Finding the manager Karl Briggs in the DJ booth, acting inspector Felton said he refused to accept his patrons would be involved in “impending violence” – though “his eyes were glazed, his speech slurred, he was unsteady on his feet and he smelt of intoxicating liquor.”

With the mood in the pub “hostile and unpredictable” and the possibility of disorder spilling out onto the streets a closure notice was issued.

However, despite the long running problems, solicitor Richard Taylor – acting on behalf of Enterprise Inns, which holds the premises licence for North Shields pub The Tun – said until just over a fortnight ago the firm had no idea there was an issue, though the company was already in the process of replacing its tenant for the second time in only nine months.
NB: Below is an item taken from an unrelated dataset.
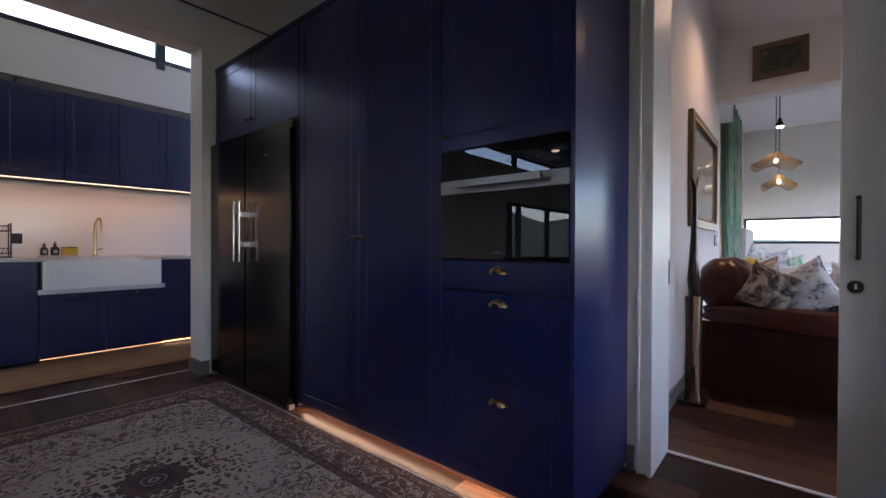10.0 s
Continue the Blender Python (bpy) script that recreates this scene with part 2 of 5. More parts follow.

“Until September 30, when police told us there was a problem and we needed to sit down and talk Enterprise didn’t know, as it relied on tenants to tell them,” he said.

Area manager Cliff Ward said he had checked on the pub “at least once a month” but as the tenants were self employed they had “kept problems to themselves.”

“As landlords we find out late when tenants don’t pay their rates or their bills – five years ago the One Hundred had its electricity cut off – or if there is a problem,” he said.

Mr Ward said he had already decided that the pub was not working out under the tenure of its most recent tenant and had agreed in mid-September for landlord Terry Mellor, who runs the Half Moon Inn at Stakeford, to take over on October 6, in an effort to return it to “the pub it had been before.”

“I’ll give it my best shot to make it a family friendly place,” Mr Mellor told the committee.

The committee rejected the calls to revoke the pub’s licence, instead suspending it for three months, reducing it’s hours of opening to 11am to 11pm – and 1am on a Friday and Saturday – and imposing conditions that it must install CCTV, remove the DJ booth, keep all doors and windows closed when music is played, keep an incident log, introduce a challenge 25 scheme, join Pub Watch and train all staff to prevent underage drinking and drunken disorder.

Enterprise Inns was also told it must send an area manager to the pub at least once a week for three months to check the incident book, and at least once a month thereafter.